I'll tell you 2 stories, as quickly as I can.
I know a guy, he is extremely smart, 40+ years audiophile, bought Magico M2 speakers, I went over after he had them some time, and listened. He was making excesses for them, said he needs new Nelson Pass amplifiers to control them from acoustic feedback. I pointed to the front of his room and said I wager that if you remove those 2 empty speaker cabinets with the drivers removed, that are holding up the TV, the 'acoustic feedback' 'caused by the 'weak amp' will be gone. It took 4-5 months for him to remove the empty speaker cabinets, but he did and now he doesn't need to spent $50,000 on new amps.
Story #2- My first acoustics exploration was in a room 11x17x8 feet, I did a lot of work on that room and there was something still wrong with the bass.

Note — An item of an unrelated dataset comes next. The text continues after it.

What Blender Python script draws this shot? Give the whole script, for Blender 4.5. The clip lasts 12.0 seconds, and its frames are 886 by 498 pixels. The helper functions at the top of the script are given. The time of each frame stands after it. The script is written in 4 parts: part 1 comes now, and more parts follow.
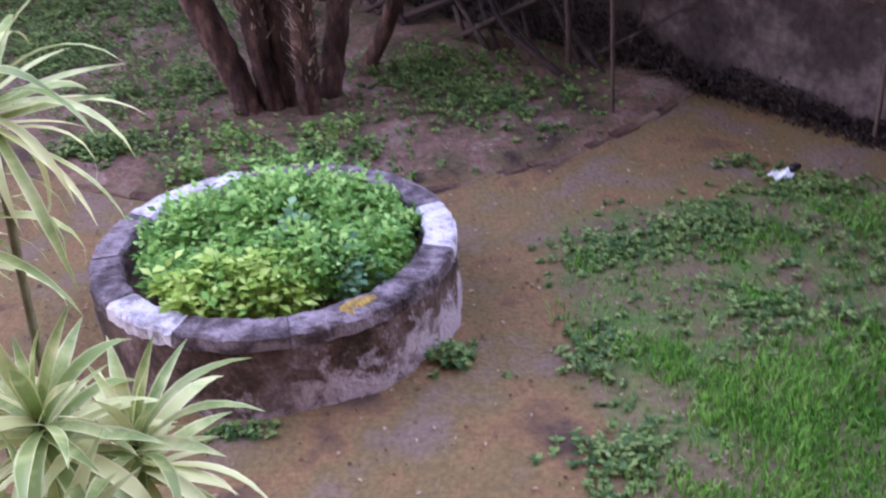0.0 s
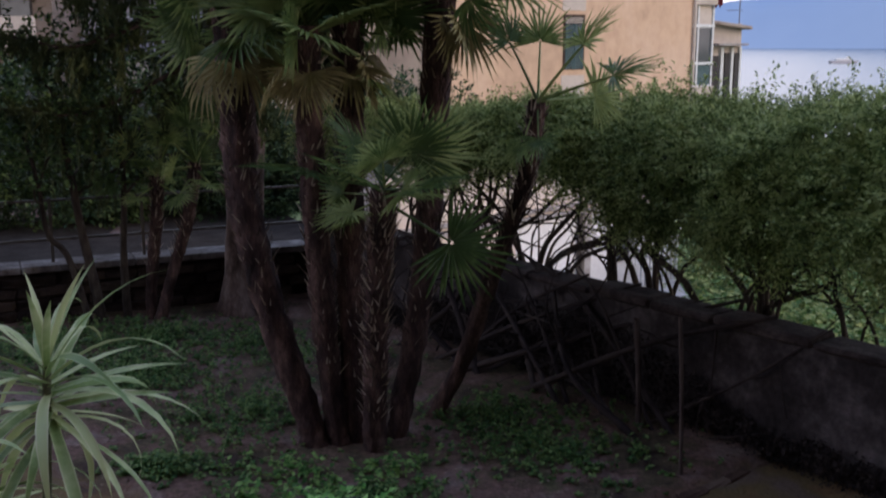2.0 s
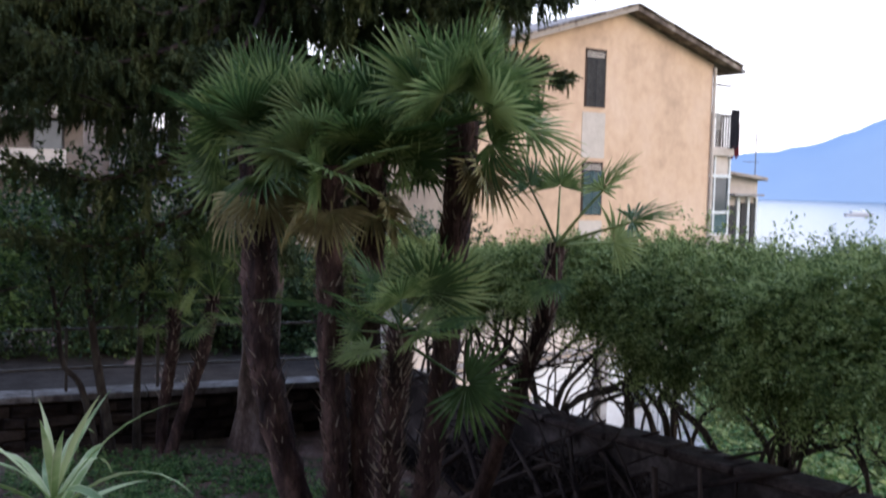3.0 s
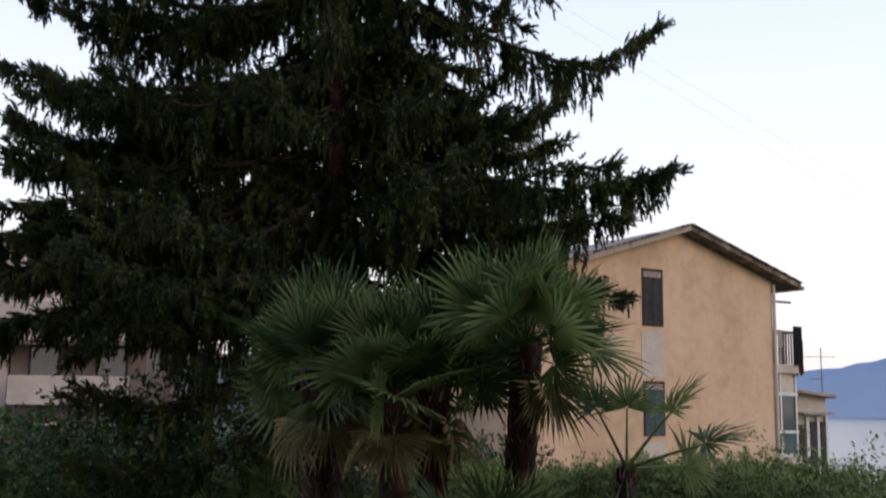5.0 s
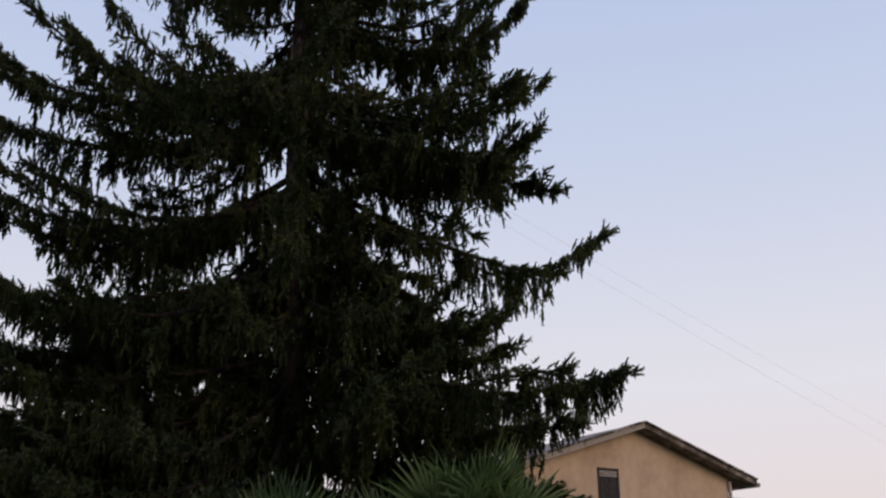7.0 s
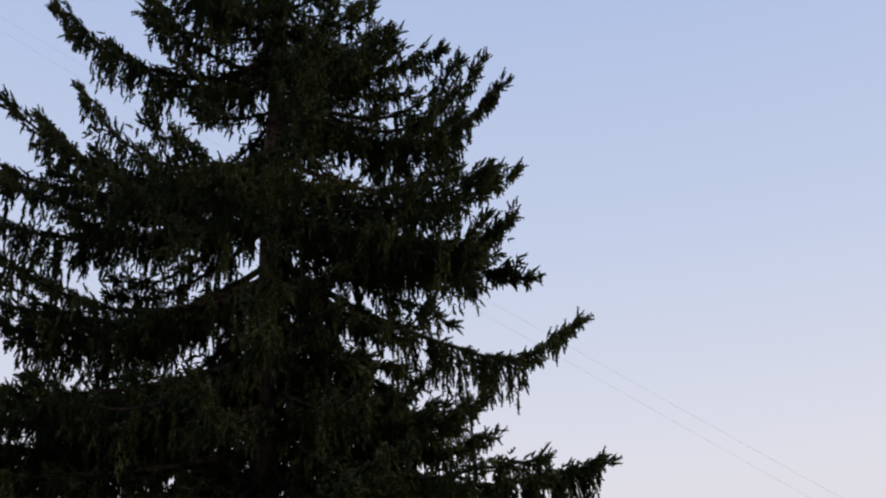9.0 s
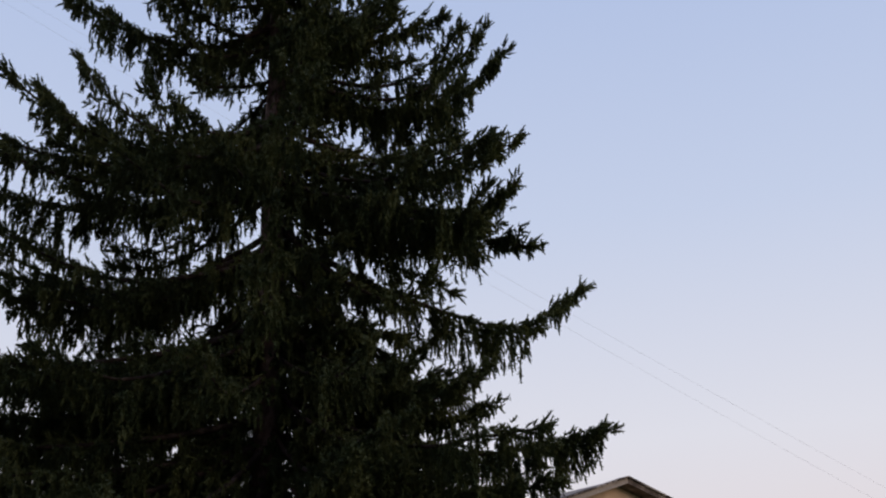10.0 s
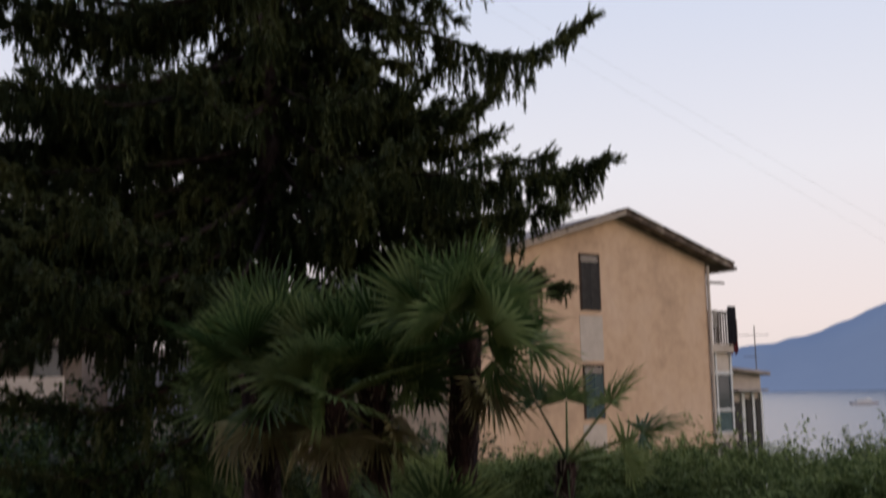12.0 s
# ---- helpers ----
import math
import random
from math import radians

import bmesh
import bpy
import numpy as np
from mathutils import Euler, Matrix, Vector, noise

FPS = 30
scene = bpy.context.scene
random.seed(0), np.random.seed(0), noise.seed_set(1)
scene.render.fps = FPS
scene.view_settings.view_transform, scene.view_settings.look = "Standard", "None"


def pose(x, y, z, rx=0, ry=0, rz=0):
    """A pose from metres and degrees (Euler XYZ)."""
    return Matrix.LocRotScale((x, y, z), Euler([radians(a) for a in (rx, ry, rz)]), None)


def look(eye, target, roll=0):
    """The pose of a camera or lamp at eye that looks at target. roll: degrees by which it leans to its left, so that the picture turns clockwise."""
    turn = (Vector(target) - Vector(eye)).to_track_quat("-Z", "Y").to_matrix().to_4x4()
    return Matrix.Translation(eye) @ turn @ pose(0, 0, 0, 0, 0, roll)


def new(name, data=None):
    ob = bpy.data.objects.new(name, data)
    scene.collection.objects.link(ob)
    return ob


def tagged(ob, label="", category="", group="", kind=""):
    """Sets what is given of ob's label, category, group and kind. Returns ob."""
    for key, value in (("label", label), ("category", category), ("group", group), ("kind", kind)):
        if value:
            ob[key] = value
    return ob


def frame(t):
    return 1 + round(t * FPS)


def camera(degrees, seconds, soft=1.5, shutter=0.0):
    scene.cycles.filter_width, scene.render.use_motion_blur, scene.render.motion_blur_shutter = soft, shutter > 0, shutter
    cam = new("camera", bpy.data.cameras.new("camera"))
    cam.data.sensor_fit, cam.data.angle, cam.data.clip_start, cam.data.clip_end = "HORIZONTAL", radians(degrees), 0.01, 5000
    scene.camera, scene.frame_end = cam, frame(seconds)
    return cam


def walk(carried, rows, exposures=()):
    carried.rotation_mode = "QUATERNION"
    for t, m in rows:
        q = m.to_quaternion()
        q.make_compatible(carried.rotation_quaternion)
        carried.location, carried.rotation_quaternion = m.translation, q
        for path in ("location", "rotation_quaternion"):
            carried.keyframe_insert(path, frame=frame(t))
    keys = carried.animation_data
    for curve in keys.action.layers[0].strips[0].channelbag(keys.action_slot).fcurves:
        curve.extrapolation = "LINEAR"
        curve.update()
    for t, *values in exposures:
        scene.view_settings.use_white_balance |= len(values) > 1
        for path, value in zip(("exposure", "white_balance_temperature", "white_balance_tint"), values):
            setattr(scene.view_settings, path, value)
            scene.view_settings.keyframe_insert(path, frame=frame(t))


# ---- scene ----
cam = camera(46.0, 12.0, soft=2.0, shutter=0.5)
EYE = 2.85
# seconds, x, y, z from the eye's rest place, yaw to the left, pitch up, roll
ROWS = [
    (0.0, -0.020, 0.060, 0.038, -5.24, -30.89, -3.19),
    (0.5, -0.023, 0.036, 0.041, -3.47, -26.96, -1.28),
    (1.0, 0.005, 0.016, 0.018, -2.10, -20.26, -0.52),
    (1.5, 0.038, 0.014, -0.030, -1.41, -14.24, -0.29),
    (2.0, 0.046, 0.016, -0.049, -1.36, -11.26, -0.03),
    (2.5, 0.042, 0.014, -0.042, -1.16, -7.77, 0.72),
    (3.0, 0.033, 0.024, -0.052, -0.40, -3.58, 1.50),
    (3.2, 0.036, 0.025, -0.059, 0.00, -2.15, 1.57),
    (5.0, -0.007, 0.062, -0.046, 2.94, 8.49, 0.75),
    (5.5, -0.011, 0.037, -0.034, 2.85, 11.44, 0.49),
    (6.0, -0.005, 0.003, -0.022, 2.36, 14.31, 0.26),
    (6.5, -0.020, -0.043, -0.023, 1.33, 17.02, -0.22),
    (7.0, -0.038, -0.079, 0.001, 0.21, 19.30, -0.62),
    (7.5, -0.052, -0.061, -0.022, -0.91, 21.64, -0.97),
    (7.7, -0.058, -0.044, -0.049, -1.26, 22.65, -1.17),
    (9.3, -0.006, -0.059, 0.050, -1.22, 23.99, -1.81),
    (9.5, -0.004, -0.052, 0.050, -1.16, 23.51, -1.85),
    (10.0, 0.004, -0.029, 0.051, -1.04, 22.29, -1.80),
    (10.5, 0.008, 0.002, 0.056, -0.96, 21.07, -1.71),
    (11.0, 0.018, 0.009, 0.057, -0.84, 19.44, -1.61),
    (11.5, 0.009, 0.010, 0.043, -0.69, 14.36, -1.50),
    (12.0, 0.003, 0.046, 0.028, -0.46, 7.74, -1.17),
]
EXPOSURES = [(0.0, 3.27, 6600, 26), (0.5, 3.15, 6400, 28), (1.1, 3.05, 6300, 34), (1.5, 1.6, 6300, 24), (1.8, 1.1, 6300, 14), (2.1, 1.05, 6000, 9), (2.5, 1.6, 5900, 6), (3.2, 1.6, 5750, 5), (4.8, 0.72, 6200, 8),
             (5.5, 0.2, 6650, 10), (6.5, 0.07, 6650, 11), (7.7, 0.0, 6500, 10), (9.5, 0.0, 6450, 10), (11.0, 0.0, 6500, 10), (11.5, 0.0, 6550, 9), (12.0, 0.15, 6700, 10)]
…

I tried to solve the problem for months, finally I concluded that the only part of the room I didn't completely redo yet was the back wall, on that back wall there were 2 bookcases, the cheap particleboard type, full of big coffee table books, I thought diffusion and absorption...
When I make an acoustic change I like to be playing music while I do, as the change, if any, from the new element, will be audible as you place it.
As I wheeled the book cases out of place and out of the room I could hear that bass problem I could not fix... vanish.
Play it how you want, I've said my piece.